GOAL OF THE EXERCISE:
From the line with "Continue the Blender" to the line with "curved streak of", both lines included, set down exactly those lines, please, and no others.

* begin LISTED ENTRIES *

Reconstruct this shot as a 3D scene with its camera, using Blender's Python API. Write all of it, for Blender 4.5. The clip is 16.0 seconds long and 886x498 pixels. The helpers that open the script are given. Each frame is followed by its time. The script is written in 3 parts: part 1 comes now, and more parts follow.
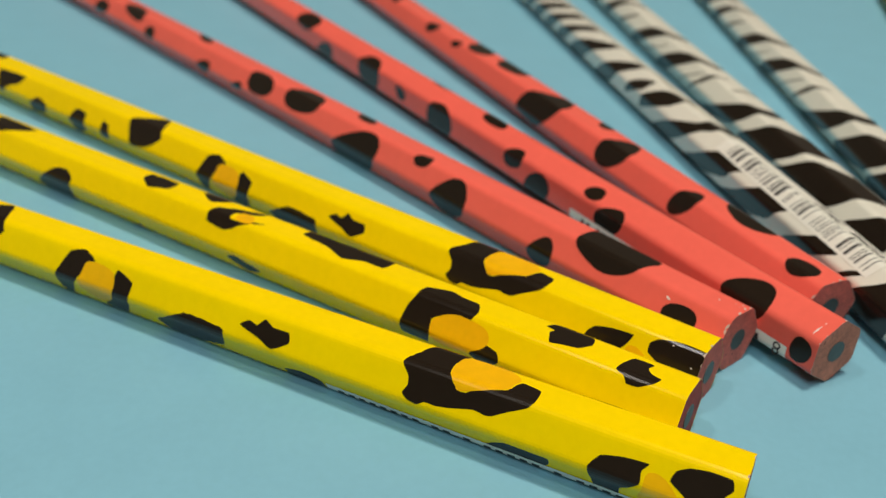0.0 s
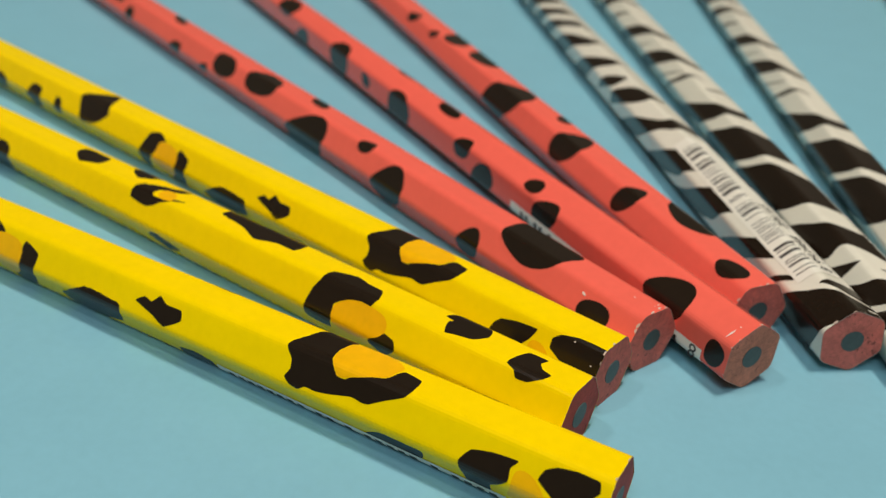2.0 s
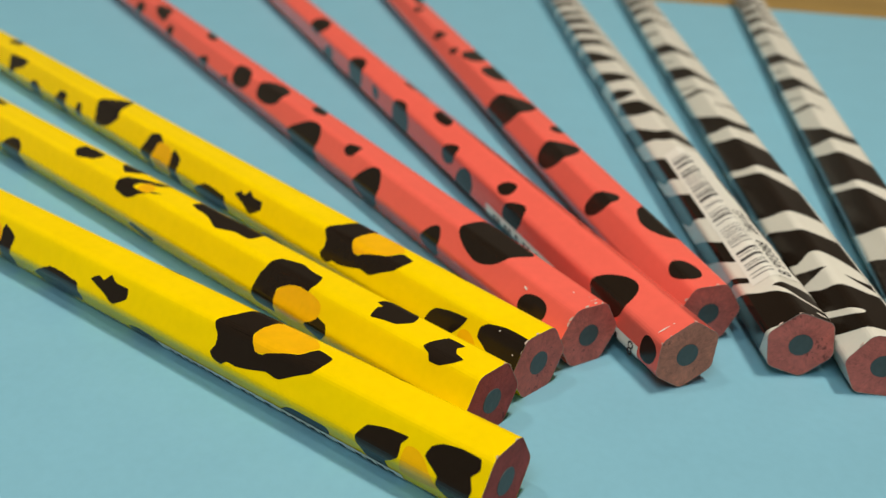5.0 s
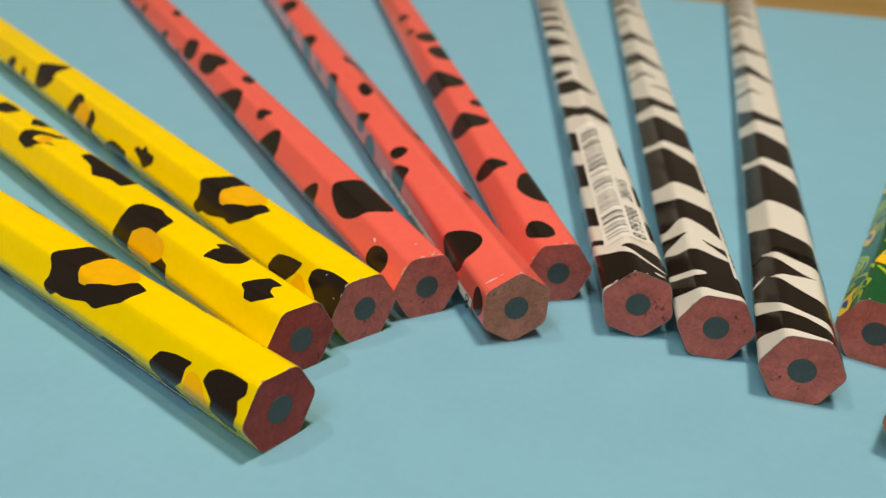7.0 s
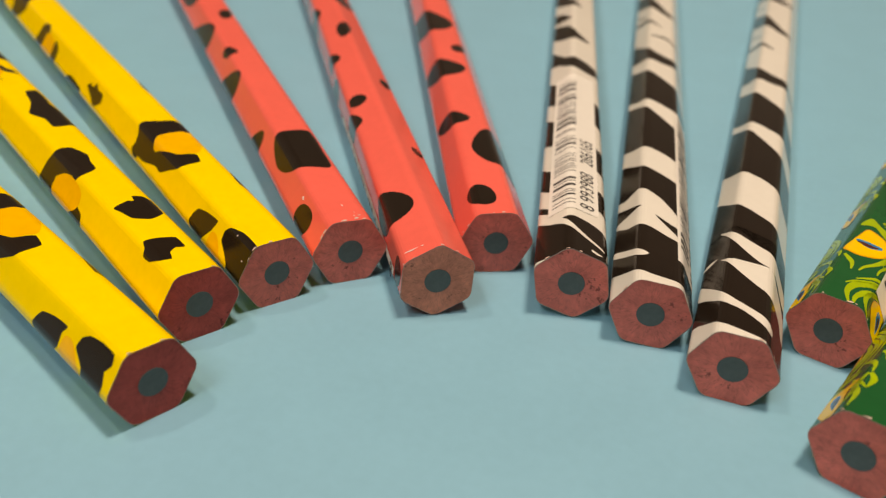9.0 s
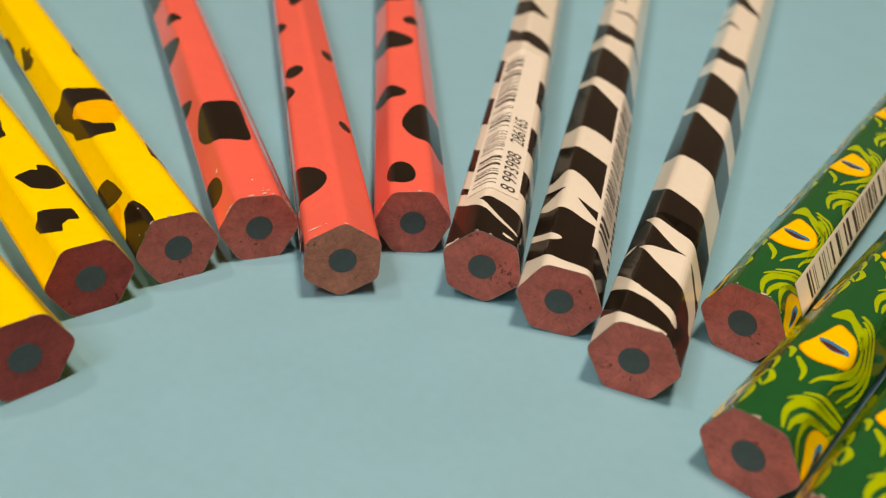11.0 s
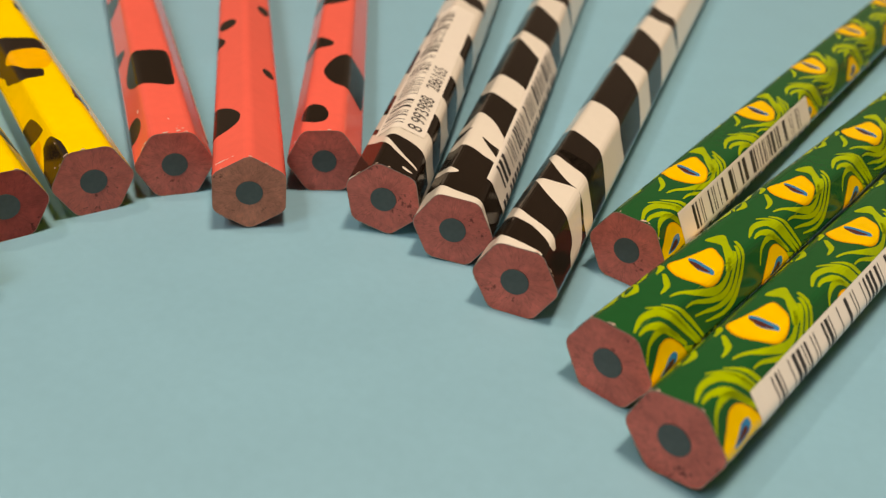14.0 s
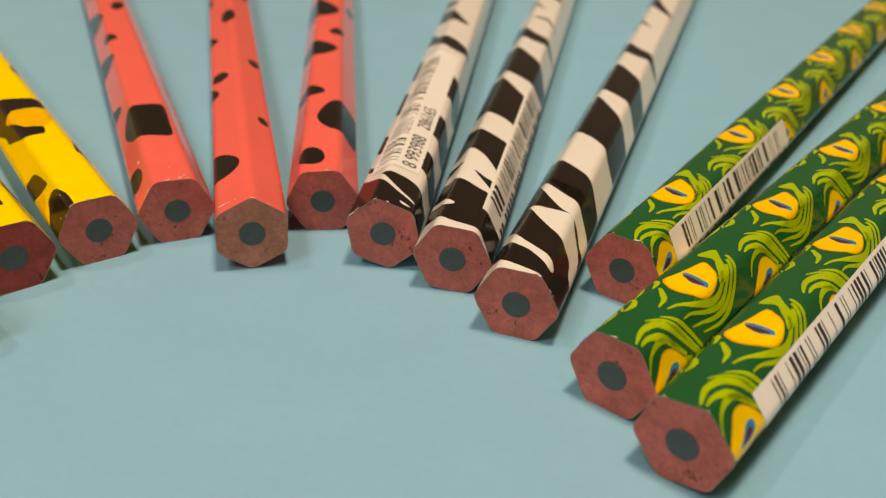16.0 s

* end LISTED ENTRIES *
* begin LISTED ENTRIES *

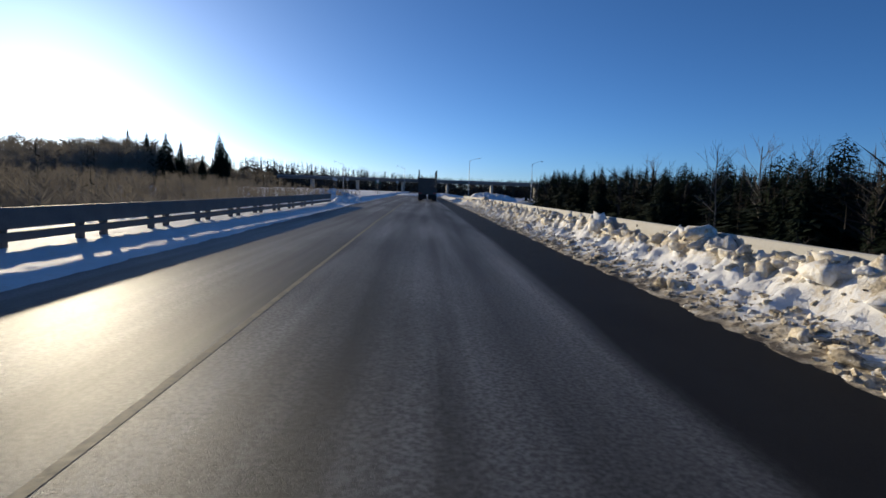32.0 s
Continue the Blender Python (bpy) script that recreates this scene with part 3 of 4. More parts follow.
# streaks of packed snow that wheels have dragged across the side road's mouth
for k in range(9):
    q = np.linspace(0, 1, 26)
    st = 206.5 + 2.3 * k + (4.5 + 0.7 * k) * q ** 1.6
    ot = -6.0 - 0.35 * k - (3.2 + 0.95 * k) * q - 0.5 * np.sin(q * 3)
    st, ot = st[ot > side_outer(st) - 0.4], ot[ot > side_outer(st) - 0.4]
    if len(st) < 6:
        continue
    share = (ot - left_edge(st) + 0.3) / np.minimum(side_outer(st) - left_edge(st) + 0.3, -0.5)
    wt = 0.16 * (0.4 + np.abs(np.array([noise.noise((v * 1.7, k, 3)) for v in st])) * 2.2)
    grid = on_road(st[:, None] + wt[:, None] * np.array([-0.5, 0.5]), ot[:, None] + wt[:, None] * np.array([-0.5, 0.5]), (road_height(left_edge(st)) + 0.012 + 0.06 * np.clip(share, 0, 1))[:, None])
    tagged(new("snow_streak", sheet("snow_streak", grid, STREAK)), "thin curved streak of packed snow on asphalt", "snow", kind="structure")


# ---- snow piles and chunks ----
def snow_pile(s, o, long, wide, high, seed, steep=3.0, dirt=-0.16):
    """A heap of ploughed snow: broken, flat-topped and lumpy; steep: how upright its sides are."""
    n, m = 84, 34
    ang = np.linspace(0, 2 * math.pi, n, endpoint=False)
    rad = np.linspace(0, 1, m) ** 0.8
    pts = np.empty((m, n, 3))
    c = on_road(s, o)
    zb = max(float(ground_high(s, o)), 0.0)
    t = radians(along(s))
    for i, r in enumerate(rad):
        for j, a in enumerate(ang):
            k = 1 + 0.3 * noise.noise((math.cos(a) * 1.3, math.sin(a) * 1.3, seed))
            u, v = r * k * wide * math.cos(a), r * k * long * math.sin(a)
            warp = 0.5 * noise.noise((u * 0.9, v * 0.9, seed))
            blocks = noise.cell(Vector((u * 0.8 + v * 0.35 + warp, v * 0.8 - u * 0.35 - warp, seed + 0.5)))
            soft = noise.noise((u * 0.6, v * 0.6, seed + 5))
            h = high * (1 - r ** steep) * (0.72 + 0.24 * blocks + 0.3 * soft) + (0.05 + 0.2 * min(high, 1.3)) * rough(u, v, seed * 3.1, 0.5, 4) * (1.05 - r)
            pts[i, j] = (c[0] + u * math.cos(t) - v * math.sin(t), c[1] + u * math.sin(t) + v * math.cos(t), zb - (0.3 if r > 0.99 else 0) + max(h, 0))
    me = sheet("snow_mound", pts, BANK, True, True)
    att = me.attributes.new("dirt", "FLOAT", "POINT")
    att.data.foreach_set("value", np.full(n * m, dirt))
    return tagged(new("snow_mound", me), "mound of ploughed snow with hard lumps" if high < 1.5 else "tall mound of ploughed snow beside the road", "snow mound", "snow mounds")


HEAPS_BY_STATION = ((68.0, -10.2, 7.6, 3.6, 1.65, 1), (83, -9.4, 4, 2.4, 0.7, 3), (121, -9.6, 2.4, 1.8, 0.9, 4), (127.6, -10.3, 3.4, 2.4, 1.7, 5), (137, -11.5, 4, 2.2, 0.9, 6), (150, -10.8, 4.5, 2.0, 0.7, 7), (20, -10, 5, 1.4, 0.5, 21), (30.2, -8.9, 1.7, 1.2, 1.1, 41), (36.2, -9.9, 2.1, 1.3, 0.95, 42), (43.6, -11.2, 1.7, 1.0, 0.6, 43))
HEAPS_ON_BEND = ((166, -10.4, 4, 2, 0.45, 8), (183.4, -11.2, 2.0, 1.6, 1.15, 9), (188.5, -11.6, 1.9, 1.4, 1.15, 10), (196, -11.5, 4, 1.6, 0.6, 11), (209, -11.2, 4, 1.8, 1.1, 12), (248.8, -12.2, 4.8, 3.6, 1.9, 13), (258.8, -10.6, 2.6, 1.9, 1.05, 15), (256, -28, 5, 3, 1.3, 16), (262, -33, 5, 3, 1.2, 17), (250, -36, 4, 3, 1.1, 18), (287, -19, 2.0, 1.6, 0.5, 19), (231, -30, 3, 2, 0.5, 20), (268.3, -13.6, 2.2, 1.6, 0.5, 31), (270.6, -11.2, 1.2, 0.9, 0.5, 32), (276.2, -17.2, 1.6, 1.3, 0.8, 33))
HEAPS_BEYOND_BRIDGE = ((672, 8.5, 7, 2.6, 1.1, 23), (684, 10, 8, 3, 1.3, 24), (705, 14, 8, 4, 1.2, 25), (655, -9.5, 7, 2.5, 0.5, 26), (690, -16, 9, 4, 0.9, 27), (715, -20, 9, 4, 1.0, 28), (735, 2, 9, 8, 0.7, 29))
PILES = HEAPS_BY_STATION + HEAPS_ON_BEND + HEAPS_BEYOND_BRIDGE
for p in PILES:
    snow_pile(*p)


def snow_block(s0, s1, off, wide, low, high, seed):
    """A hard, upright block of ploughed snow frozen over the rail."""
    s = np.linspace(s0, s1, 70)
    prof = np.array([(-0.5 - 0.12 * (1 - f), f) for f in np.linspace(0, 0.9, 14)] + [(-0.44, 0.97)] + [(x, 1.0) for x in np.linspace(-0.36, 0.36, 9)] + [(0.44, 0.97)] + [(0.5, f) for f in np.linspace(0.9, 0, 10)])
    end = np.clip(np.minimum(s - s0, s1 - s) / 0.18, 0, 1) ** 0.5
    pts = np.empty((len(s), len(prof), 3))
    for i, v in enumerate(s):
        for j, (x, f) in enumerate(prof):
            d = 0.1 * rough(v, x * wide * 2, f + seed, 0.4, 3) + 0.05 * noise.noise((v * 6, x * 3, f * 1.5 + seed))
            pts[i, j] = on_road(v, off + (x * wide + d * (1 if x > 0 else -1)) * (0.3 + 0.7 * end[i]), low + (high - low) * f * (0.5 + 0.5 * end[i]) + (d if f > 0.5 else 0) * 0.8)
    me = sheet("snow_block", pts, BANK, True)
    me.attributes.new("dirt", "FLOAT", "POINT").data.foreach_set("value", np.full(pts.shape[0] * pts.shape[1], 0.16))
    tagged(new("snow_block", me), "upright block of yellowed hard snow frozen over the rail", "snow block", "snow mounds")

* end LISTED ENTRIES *

EXERCISE OUTPUT:
Continue the Blender Python (bpy) script that recreates this scene with part 3 of 4. More parts follow.
# streaks of packed snow that wheels have dragged across the side road's mouth
for k in range(9):
    q = np.linspace(0, 1, 26)
    st = 206.5 + 2.3 * k + (4.5 + 0.7 * k) * q ** 1.6
    ot = -6.0 - 0.35 * k - (3.2 + 0.95 * k) * q - 0.5 * np.sin(q * 3)
    st, ot = st[ot > side_outer(st) - 0.4], ot[ot > side_outer(st) - 0.4]
    if len(st) < 6:
        continue
    share = (ot - left_edge(st) + 0.3) / np.minimum(side_outer(st) - left_edge(st) + 0.3, -0.5)
    wt = 0.16 * (0.4 + np.abs(np.array([noise.noise((v * 1.7, k, 3)) for v in st])) * 2.2)
    grid = on_road(st[:, None] + wt[:, None] * np.array([-0.5, 0.5]), ot[:, None] + wt[:, None] * np.array([-0.5, 0.5]), (road_height(left_edge(st)) + 0.012 + 0.06 * np.clip(share, 0, 1))[:, None])
    tagged(new("snow_streak", sheet("snow_streak", grid, STREAK)), "thin curved streak of packed snow on asphalt", "snow", kind="structure")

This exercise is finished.